→ **WHAT THE TASK REQUIRES**
Only the lines from the line that has "q.make_compatible(carried.rotation_quaternion)" through the line that has "scene.view_settings.keyframe_insert(path, frame=frame(t))" should be reproduced, exactly and with both ends kept.

→ **INFORMATION SHOWN**
* * *
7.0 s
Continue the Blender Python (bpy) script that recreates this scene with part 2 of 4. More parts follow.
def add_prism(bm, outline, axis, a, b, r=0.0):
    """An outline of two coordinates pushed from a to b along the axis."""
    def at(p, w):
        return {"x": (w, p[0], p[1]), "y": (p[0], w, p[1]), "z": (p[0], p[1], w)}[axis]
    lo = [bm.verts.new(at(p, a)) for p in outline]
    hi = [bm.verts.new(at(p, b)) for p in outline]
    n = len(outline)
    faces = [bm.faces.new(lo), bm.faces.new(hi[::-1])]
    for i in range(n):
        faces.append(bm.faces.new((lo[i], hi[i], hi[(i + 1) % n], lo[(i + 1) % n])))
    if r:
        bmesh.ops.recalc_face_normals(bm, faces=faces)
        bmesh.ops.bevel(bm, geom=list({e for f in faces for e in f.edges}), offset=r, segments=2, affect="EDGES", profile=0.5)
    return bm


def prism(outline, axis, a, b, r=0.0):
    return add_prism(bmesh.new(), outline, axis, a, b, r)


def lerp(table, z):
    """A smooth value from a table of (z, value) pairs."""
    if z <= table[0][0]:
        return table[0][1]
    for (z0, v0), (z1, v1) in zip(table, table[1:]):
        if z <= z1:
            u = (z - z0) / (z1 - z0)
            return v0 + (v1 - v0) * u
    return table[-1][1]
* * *
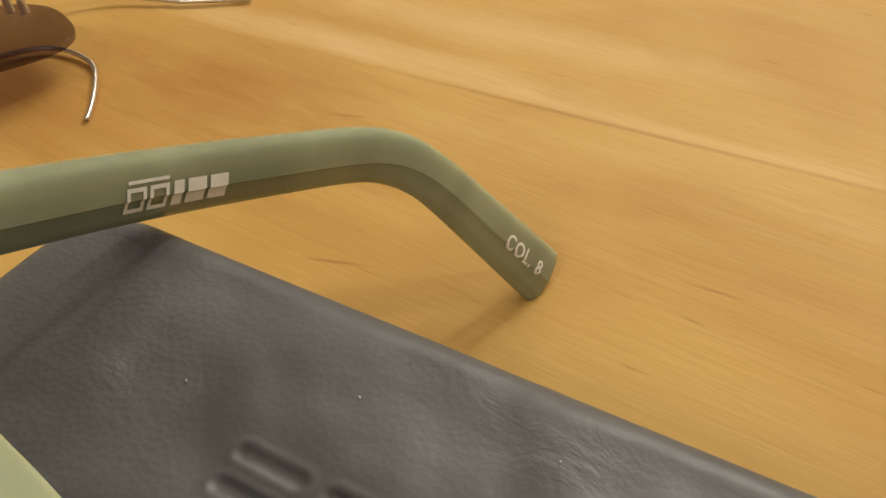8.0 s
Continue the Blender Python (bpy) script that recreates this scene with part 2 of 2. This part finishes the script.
* * *
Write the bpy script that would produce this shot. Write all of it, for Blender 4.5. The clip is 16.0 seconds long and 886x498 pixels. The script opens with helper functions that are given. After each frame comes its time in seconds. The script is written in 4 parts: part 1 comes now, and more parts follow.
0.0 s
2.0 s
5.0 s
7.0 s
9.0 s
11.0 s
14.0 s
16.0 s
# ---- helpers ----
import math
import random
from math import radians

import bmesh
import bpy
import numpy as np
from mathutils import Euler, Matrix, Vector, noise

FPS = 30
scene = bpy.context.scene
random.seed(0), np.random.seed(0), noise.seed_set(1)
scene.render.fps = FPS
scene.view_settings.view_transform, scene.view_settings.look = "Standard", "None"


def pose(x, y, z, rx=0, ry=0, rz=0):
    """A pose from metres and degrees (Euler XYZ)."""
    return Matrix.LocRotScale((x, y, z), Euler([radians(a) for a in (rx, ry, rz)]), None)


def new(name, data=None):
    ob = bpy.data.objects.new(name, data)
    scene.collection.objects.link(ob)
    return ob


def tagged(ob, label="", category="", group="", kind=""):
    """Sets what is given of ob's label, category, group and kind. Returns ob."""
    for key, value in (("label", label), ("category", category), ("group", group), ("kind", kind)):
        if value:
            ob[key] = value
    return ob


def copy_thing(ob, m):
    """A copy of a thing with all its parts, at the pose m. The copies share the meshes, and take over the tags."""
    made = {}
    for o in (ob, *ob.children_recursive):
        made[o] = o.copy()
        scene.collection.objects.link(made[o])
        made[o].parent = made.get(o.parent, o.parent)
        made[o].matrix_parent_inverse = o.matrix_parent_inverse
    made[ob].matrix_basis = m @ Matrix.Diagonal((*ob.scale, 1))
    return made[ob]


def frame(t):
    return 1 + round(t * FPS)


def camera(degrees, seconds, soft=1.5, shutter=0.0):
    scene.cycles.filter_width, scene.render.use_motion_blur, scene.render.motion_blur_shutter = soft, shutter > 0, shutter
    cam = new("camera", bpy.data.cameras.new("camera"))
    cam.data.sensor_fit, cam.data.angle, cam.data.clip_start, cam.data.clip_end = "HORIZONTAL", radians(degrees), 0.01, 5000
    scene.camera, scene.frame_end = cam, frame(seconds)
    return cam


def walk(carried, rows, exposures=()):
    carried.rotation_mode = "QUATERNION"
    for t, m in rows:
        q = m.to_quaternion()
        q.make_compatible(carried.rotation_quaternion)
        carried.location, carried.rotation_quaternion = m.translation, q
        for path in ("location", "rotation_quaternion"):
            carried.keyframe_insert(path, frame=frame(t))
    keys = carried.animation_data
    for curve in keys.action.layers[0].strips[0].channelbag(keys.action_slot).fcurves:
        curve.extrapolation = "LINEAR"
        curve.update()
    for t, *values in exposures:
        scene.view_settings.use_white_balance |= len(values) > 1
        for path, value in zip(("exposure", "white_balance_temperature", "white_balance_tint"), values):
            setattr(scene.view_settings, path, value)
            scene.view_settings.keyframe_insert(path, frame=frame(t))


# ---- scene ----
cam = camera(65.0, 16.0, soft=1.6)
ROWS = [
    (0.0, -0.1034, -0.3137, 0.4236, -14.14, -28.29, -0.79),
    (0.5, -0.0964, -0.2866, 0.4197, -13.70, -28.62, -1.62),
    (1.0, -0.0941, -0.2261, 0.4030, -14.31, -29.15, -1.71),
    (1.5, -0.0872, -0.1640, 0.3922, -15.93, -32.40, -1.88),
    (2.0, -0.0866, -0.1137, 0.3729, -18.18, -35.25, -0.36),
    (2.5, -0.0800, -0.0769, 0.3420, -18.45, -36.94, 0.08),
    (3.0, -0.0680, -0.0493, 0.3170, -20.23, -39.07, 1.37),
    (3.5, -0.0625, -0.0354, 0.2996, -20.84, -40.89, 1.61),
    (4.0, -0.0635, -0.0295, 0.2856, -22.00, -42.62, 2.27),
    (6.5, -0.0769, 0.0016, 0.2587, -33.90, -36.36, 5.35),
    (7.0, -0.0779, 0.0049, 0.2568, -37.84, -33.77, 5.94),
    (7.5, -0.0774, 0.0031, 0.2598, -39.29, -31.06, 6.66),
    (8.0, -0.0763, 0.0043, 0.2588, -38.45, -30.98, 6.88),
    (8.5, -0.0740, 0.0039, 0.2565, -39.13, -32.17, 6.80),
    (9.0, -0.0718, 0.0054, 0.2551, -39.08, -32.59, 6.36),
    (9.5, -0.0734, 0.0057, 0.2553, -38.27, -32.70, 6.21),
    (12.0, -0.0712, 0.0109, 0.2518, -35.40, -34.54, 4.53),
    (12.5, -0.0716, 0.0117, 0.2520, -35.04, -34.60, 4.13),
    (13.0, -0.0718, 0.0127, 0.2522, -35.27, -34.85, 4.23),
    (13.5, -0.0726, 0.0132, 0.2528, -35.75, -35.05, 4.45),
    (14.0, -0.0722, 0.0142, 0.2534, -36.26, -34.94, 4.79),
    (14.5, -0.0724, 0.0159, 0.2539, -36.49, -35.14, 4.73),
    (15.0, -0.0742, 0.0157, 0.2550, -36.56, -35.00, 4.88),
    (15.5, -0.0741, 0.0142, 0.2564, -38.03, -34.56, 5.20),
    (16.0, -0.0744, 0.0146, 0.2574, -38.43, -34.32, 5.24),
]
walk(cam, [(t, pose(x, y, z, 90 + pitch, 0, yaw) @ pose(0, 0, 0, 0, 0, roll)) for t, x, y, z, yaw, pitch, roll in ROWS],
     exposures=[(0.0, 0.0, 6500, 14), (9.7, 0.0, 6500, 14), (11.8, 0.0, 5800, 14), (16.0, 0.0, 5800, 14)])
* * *
→ **THE RESULT**
        q.make_compatible(carried.rotation_quaternion)
        carried.location, carried.rotation_quaternion = m.translation, q
        for path in ("location", "rotation_quaternion"):
            carried.keyframe_insert(path, frame=frame(t))
    keys = carried.animation_data
    for curve in keys.action.layers[0].strips[0].channelbag(keys.action_slot).fcurves:
        curve.extrapolation = "LINEAR"
        curve.update()
    for t, *values in exposures:
        scene.view_settings.use_white_balance |= len(values) > 1
        for path, value in zip(("exposure", "white_balance_temperature", "white_balance_tint"), values):
            setattr(scene.view_settings, path, value)
            scene.view_settings.keyframe_insert(path, frame=frame(t))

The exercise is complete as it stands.